Déchets de chantier : l’expérience wallonne – Roger CROUGHS

En Wallonie, la problématique de la gestion des déchets inertes de chantiers a été traitée avec volontarisme. Mais, malgré des succès certains, le recyclage affronte encore de sérieux freins. Analyse de Roger Croughs, Président d’honneur – Conférence permanente des intercommunales wallonnes de gestion des déchets COPIDEC.

 

Comment s’est organisé l’effort de recyclage des déchets de chantier en Wallonie ?

En Wallonie, la politique de gestion des déchets inertes est intégrée à la gestion globale des déchets, qu’ils soient municipaux ou industriels. Suite à la régionalisation, les compétences en matière d’environnement relèvent quasi exclusivement des régions, s’appuyant sur les directives européennes et plus particulièrement sur la hiérarchisation des modes de gestion (prévention,réutilisation, recyclage, valorisation énergétique et élimination du résidu ultime minimum).
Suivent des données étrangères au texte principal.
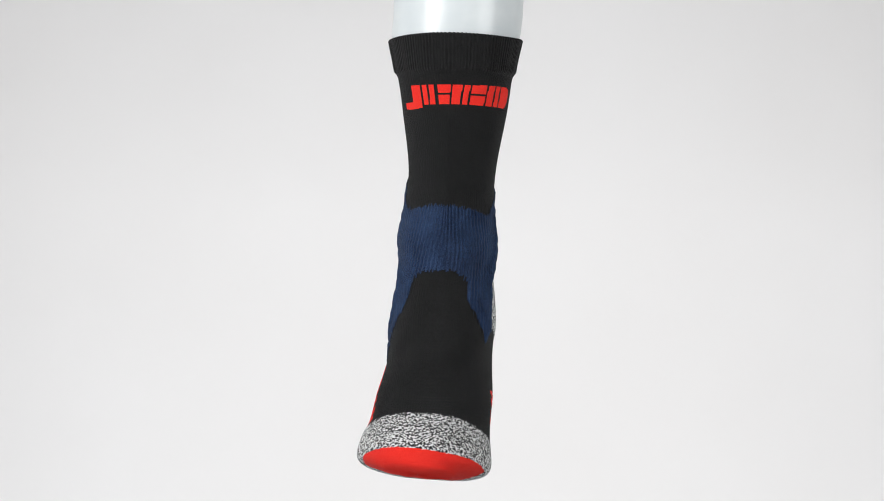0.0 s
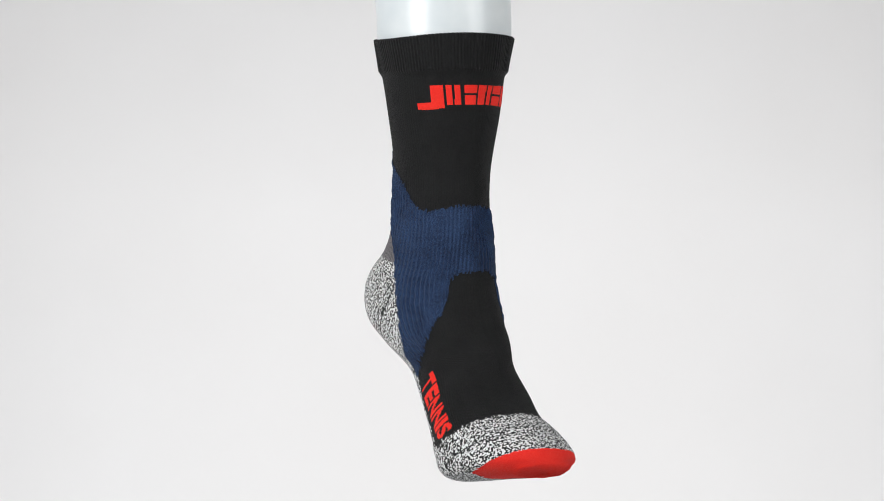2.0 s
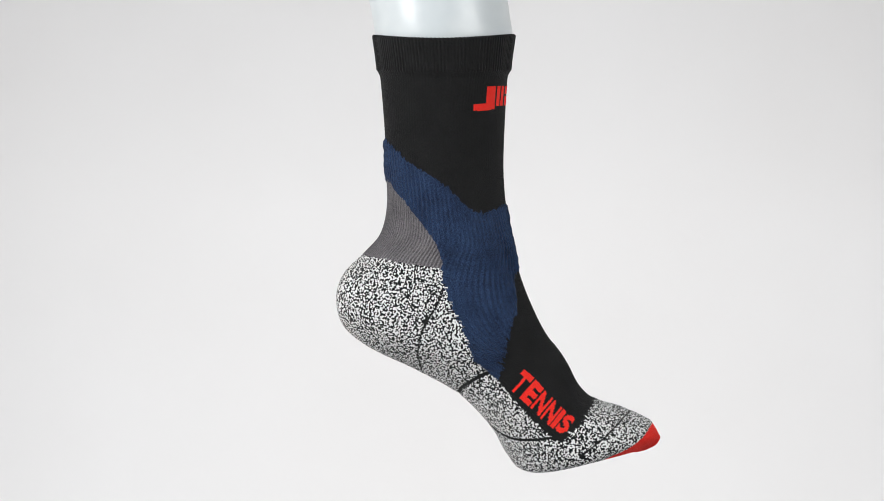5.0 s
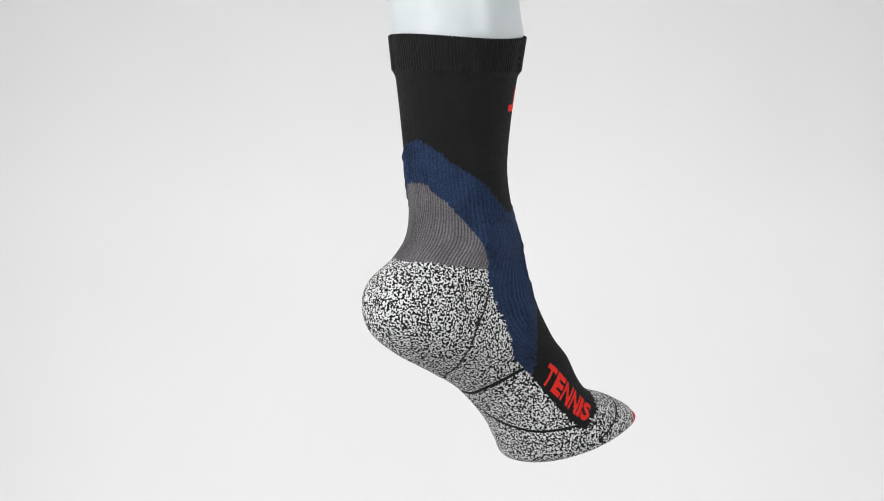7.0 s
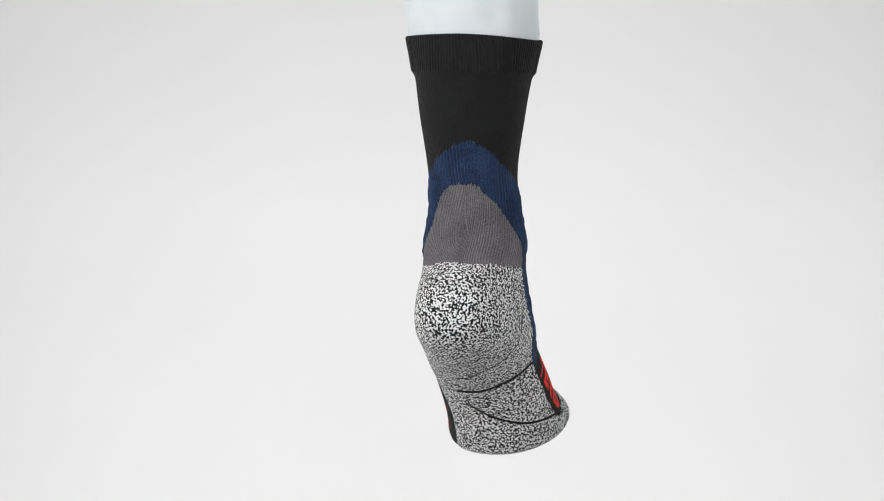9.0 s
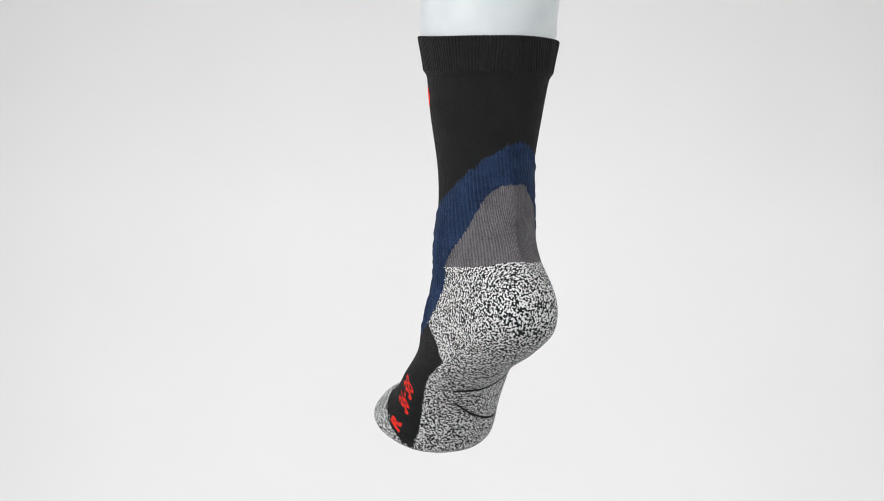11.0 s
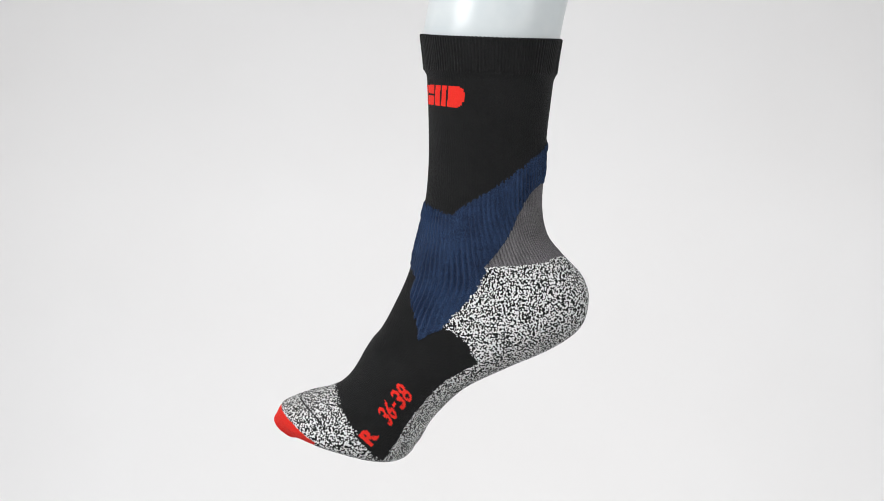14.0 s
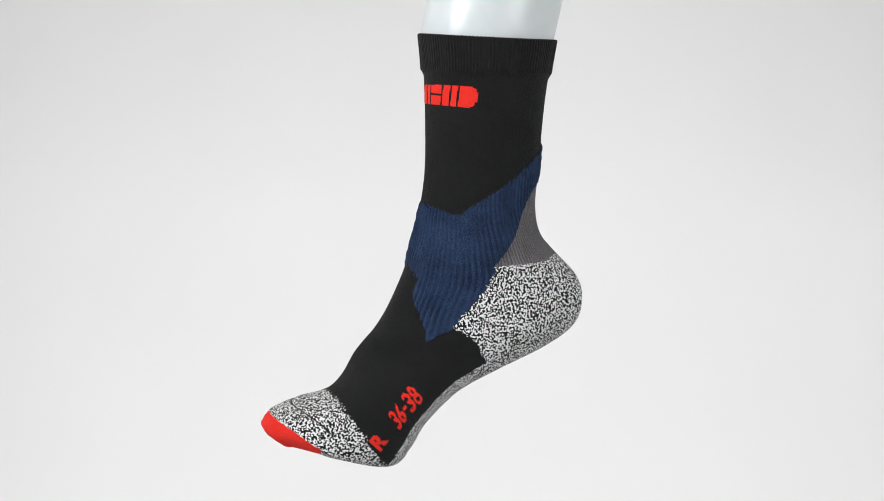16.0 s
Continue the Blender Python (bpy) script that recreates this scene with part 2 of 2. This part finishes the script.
def body_grid(ns=760, nu=440):
    """The worn sock as a fine grid: points, station and angle of each row and column, and mm along it."""
    t = np.linspace(0.06, len(STATIONS) - 1, 1200)
    P = rings(spline(STATIONS, t), np.array([0, 0.5, 1, 1.5]) * math.pi)
    step = np.linalg.norm(np.diff(P, axis=0), axis=2).mean(1)
    along = np.concatenate([[0], np.cumsum(step)]) * 1000
    ts = np.interp(np.linspace(0, along[-1], ns), along, t)
    u = np.arange(nu) / nu * 2 * math.pi
    V = rings(spline(STATIONS, ts), u)
    # the cuff's edge dips at both sides of the leg
    V[..., 2] -= (0.0029 - 0.0009 * np.sin(u))[None] * (np.clip(1 - ts / 2, 0, 1) ** 1.5)[:, None] * np.sin(u)[None] ** 2
    # the toe closes in a rounded cap
    c = V[-1].mean(0)
    way = np.array([0.0, -0.82, -0.57])
    cap = []
    for a in np.linspace(0, 1, 15)[1:]:
        phi = a * math.pi / 2
        cap.append(c + (V[-1] - c) * max(math.cos(phi), 0.02) + way * 0.0045 * math.sin(phi))
    V = np.concatenate([V, np.array(cap)])
    ts = np.concatenate([ts, ts[-1] + np.arange(1, 15) * 0.05])
    mm = np.concatenate([np.linspace(0, along[-1], ns), along[-1] + np.arange(1, 15) * 0.9])
    return V, ts, u, mm


def normals(V):
    du = np.roll(V, -1, 1) - np.roll(V, 1, 1)
    dv = np.gradient(V, axis=0)
    n = np.cross(dv, du)
    n /= np.linalg.norm(n, axis=2, keepdims=True) + 1e-12
    if (n * (V - V.mean(1, keepdims=True))).sum() < 0:
        n = -n
    return n


def blur(a, times):
    for _ in range(times):
        a = (a + np.roll(a, 1, 1) + np.roll(a, -1, 1)) / 3
        b = np.concatenate([a[:1], a, a[-1:]])
        a = (b[:-2] + b[1:-1] + b[2:]) / 3
    return a


def glyph(char, bold):
    """Triangles of one built-in letter, scaled to the unit square."""
    data = bpy.data.curves.new("glyph", "FONT")
    data.body, data.offset, data.resolution_u = char, bold, 4
    ob = new("glyph", data)
    bpy.context.view_layer.update()
    me = bpy.data.meshes.new_from_object(ob.evaluated_get(bpy.context.evaluated_depsgraph_get()))
    me.calc_loop_triangles()
    co = np.array([v.co[:2] for v in me.vertices])
    tri = np.array([t.vertices for t in me.loop_triangles])
    bpy.data.objects.remove(ob)
    bpy.data.curves.remove(data)
    bpy.data.meshes.remove(me)
    lo, hi = co.min(0), co.max(0)
    return ((co - lo) / np.maximum(hi - lo, 1e-6))[tri], (hi - lo)


def inside(tris, p):
    hit = np.zeros(len(p), bool)
    for a, b, c in tris:
        d1 = (b[0] - a[0]) * (p[:, 1] - a[1]) - (b[1] - a[1]) * (p[:, 0] - a[0])
        d2 = (c[0] - b[0]) * (p[:, 1] - b[1]) - (c[1] - b[1]) * (p[:, 0] - b[0])
        d3 = (a[0] - c[0]) * (p[:, 1] - c[1]) - (a[1] - c[1]) * (p[:, 0] - c[0])
        hit |= ((d1 >= 0) & (d2 >= 0) & (d3 >= 0)) | ((d1 <= 0) & (d2 <= 0) & (d3 <= 0))
    return hit


V, TS, UU, MM = body_grid()
NS, NU = V.shape[:2]
# the middle of each quad; angles from -pi to pi with 0 at the shin
SQ = np.repeat(((TS[:-1] + TS[1:]) / 2)[:, None], NU, 1)
UQ = np.repeat((UU + math.pi / NU)[None, :], NS - 1, 0)
UQ = np.where(UQ > math.pi, UQ - 2 * math.pi, UQ)
BACK = UQ % (2 * math.pi)
rng = np.random.default_rng(4)
ragged = np.repeat(rng.normal(0, 0.022, (1, NU // 2)), 2, 1)      # a stitch more or less in each wale
ragged_rows = np.repeat(rng.normal(0, 0.012, (NS // 2 + 1, 1)), 2, 0)[:NS - 1]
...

Concernant les déchets de construction, cette volonté politique s’est traduite par la promotion de l’utilisation des produits recyclés pour préserver les ressources naturelles, c’est-à-dire très concrètement au niveau règlementaire par des conditions sévères faites au secteur, allant jusqu’à des interdictions de mise en centre d’enfouissement technique (CET), un décret fiscal incitatif, et un plan régional des CET arrêté en 1999.

 

Quels résultats ont été obtenus ?

L’ensemble de ces dispositions a eu pour effet de réduire de manière drastique la quantité des déchets de construction enfouis en CET, avec désormais une très faible proportion d’entre eux restant admis en CET de classe 3. Le secteur s’est bien adapté pour faire face à cette obligation. À titre d’exemple, le nombre de centres de recyclage de déchets inertes autorisés était de 45 en 1999, il est de 226 en 2012. Cependant, cela ne se passe pas sans soucis, notamment économiques. Les freins sont effectivement aussi très forts, d’abord parce que la production de granulats recyclés est désormais très importante mais aussi parce que la crise économique touche directement le secteur de la construction.

Hormis dans certaines régions, la concurrence avec les producteurs de granulats naturels n’a plus l’ampleur qu’elle a pu avoir : les uns et les autres ont trouvé leur place sur le marché, sans oublier l’élément externe extrêmement important qu’est le coût de transport des granulats du lieu de production à celui d’exploitation. Il n’empêche que la situation actuelle des recycleurs est globalement très difficile, avec des quantités de matériaux en stock très importante, avec bien entendu des impacts financiers non négligeables.

 

Quelles actions sont menées pour faire évoluer la situation ?

On a vu que la politique du gouvernement wallon est prometteuse pour le recyclage, mais le constat est que les résultats ne sont pas tout à fait à la hauteur de nos attentes. Pour tenter de faire évoluer cette situation, nous agissons à plusieurs niveaux :

  • le plus important est de poursuivre les efforts entrepris afin de faire évoluer encore la qualité des produits recyclés et donc de poursuivre l’évolution des techniques afin de ne plus mettre sur le marché que des produits « CE2+ » dans le cadre de la transposition de la Directive européenne « produits de construction » (89/106/CEE).
  • il nous faut aussi poursuivre les efforts en commissions techniques afin de faire évoluer les cahiers des charges type, sans vouloir concurrencer les granulats naturels pour les applications plus nobles. Il devrait y avoir suffisamment de place dans le marché pour chacun !
  • il nous faut également poursuivre la réalisation de projets pilotes à prix minima.
  • il nous faut enfin lutter pour sortir du vocabulaire le vocable « déchet inerte recyclé », au profit de celui de«produit recyclé ». Mais pour ce faire, il est indispensable que tous les producteurs respectent les normes de qualité.